Property, argued Locke, in “Two Treaties of Government,” begins in “the taking of any part of what is common, and removing it out of the state Nature.” When life-sustaining resources are in their natural state, “there must of necessity be a means to appropriate them some way or other before they can be of any use, or at all beneficial, to any particular men.” “And the taking of this or that part does not depend on the express consent of [mankind].”
Thus, “The fruit or venison which nourishes the wild Indian, who knows no enclosure, and is still a tenant in common, must be his, and so his – i.e., a part of him, that another can no longer have any right to it before it can do him any good for the support of his life,” contended Locke.
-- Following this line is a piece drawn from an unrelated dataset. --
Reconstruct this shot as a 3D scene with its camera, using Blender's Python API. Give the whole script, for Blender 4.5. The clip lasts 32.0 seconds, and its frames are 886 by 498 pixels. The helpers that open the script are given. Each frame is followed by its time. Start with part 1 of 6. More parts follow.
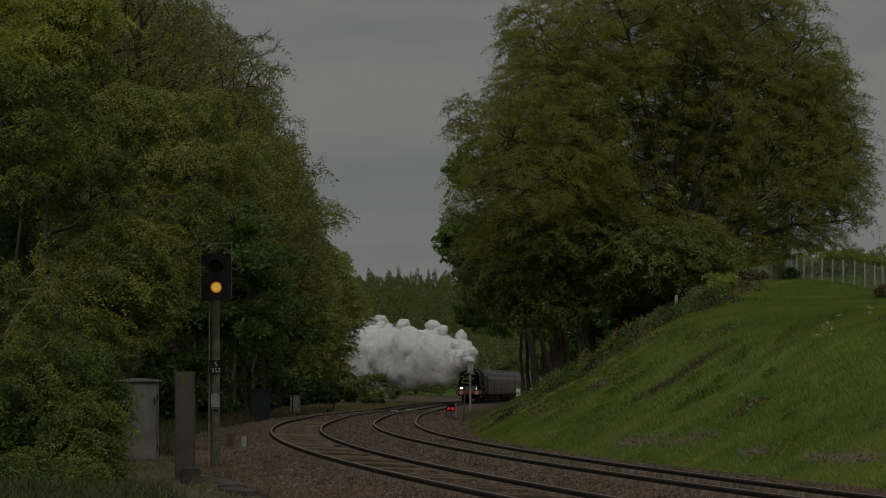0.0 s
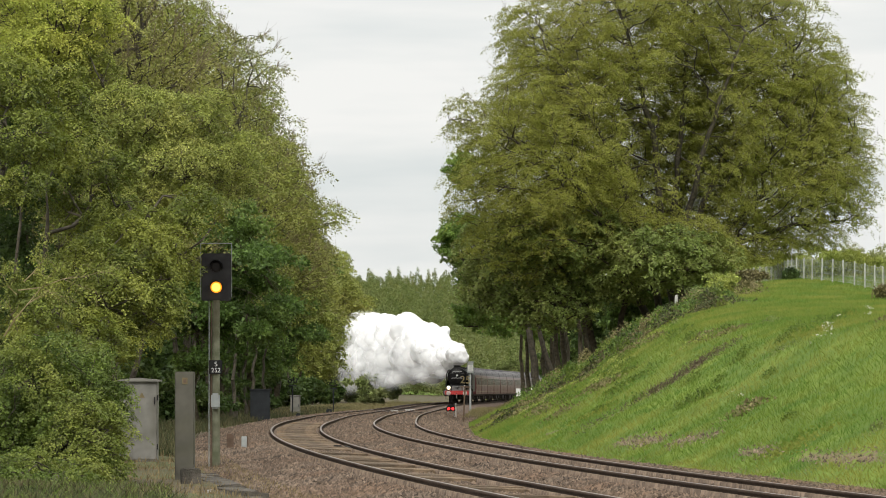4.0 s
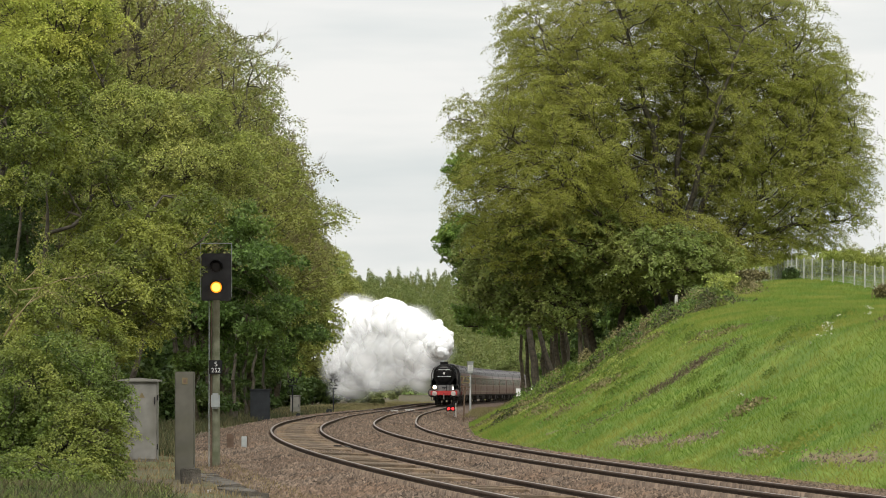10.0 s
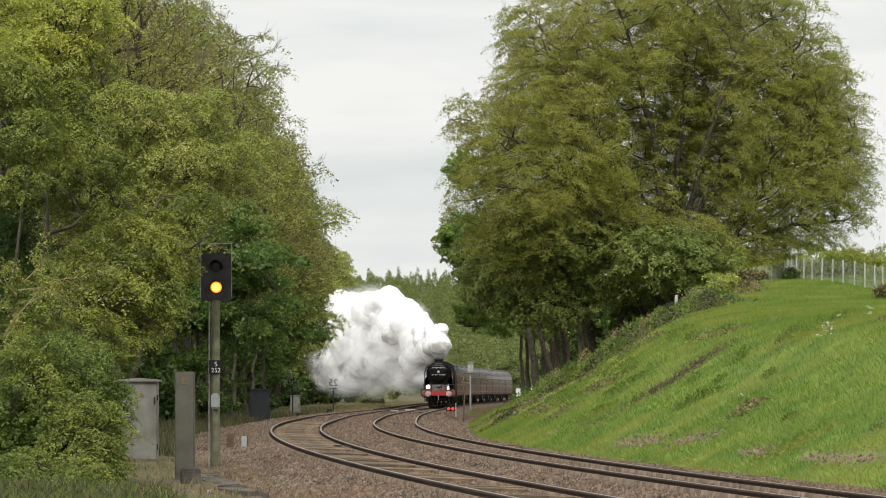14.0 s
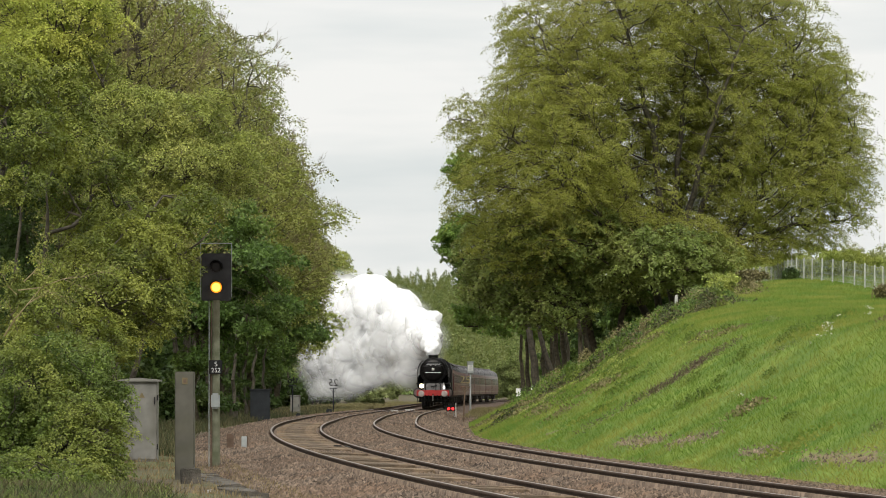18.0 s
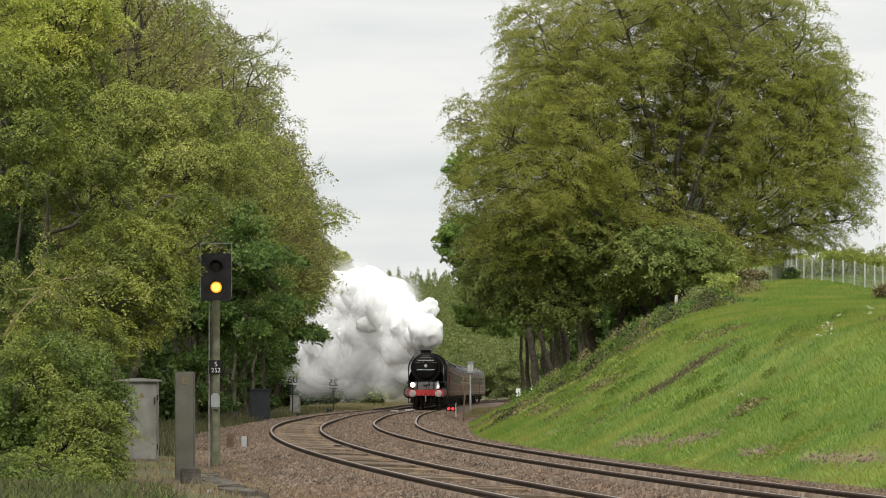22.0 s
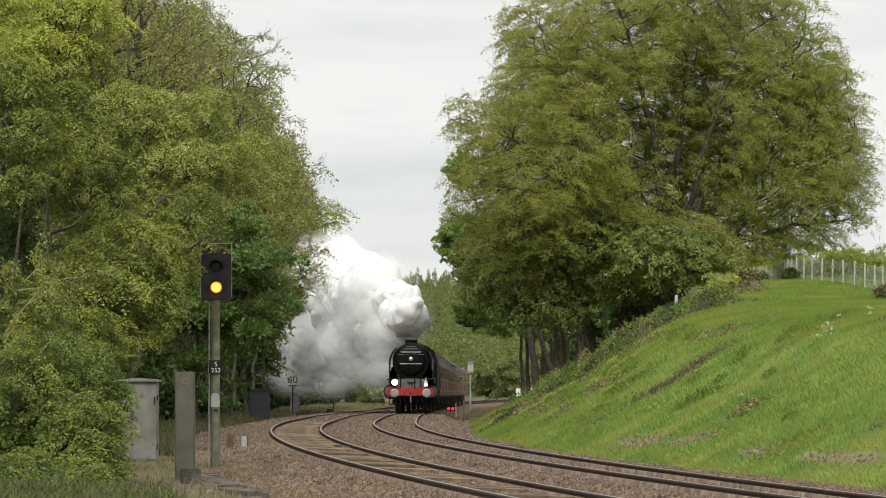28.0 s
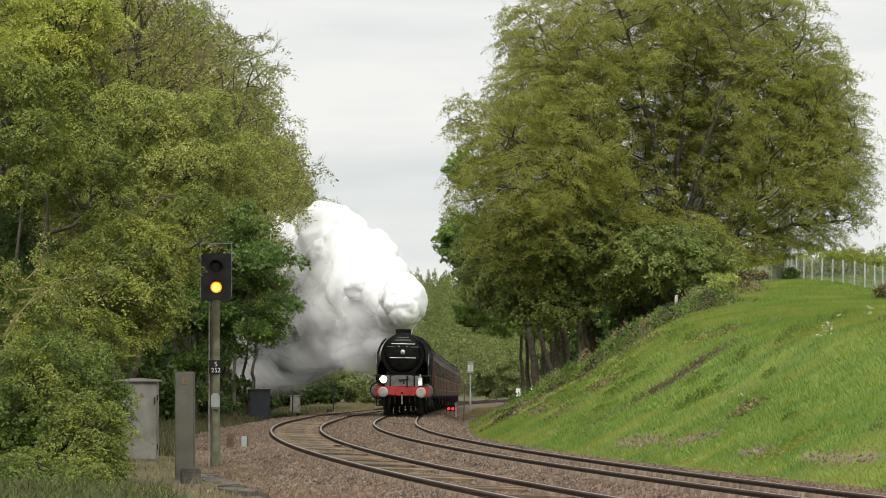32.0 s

And, “the grass my horse has bit, the turfs my servant has cut, and the ore I have digged in any place, where I have a right to them in common with others, become my property without the assignation or consent of anybody.” (Chapter 5: “Of Property”)
At the very least, Cliven Bundy possesses indisputable prescriptive rights to the land. A form of homesteading, prescriptive rights come about through protracted use of an unused tract of land.
Whether arrived at through reason or revelation – whichever floats your boat – natural law is the highest law known to man. It is anchored in the very existential nature of man and is therefore a priori just. To go by the once-proud Western tradition of natural law – it originated with the ancient Hebrews and Greeks – the government most certainly does not own the Clark County land that sustains rancher Bundy’s livestock and, by extension, his life.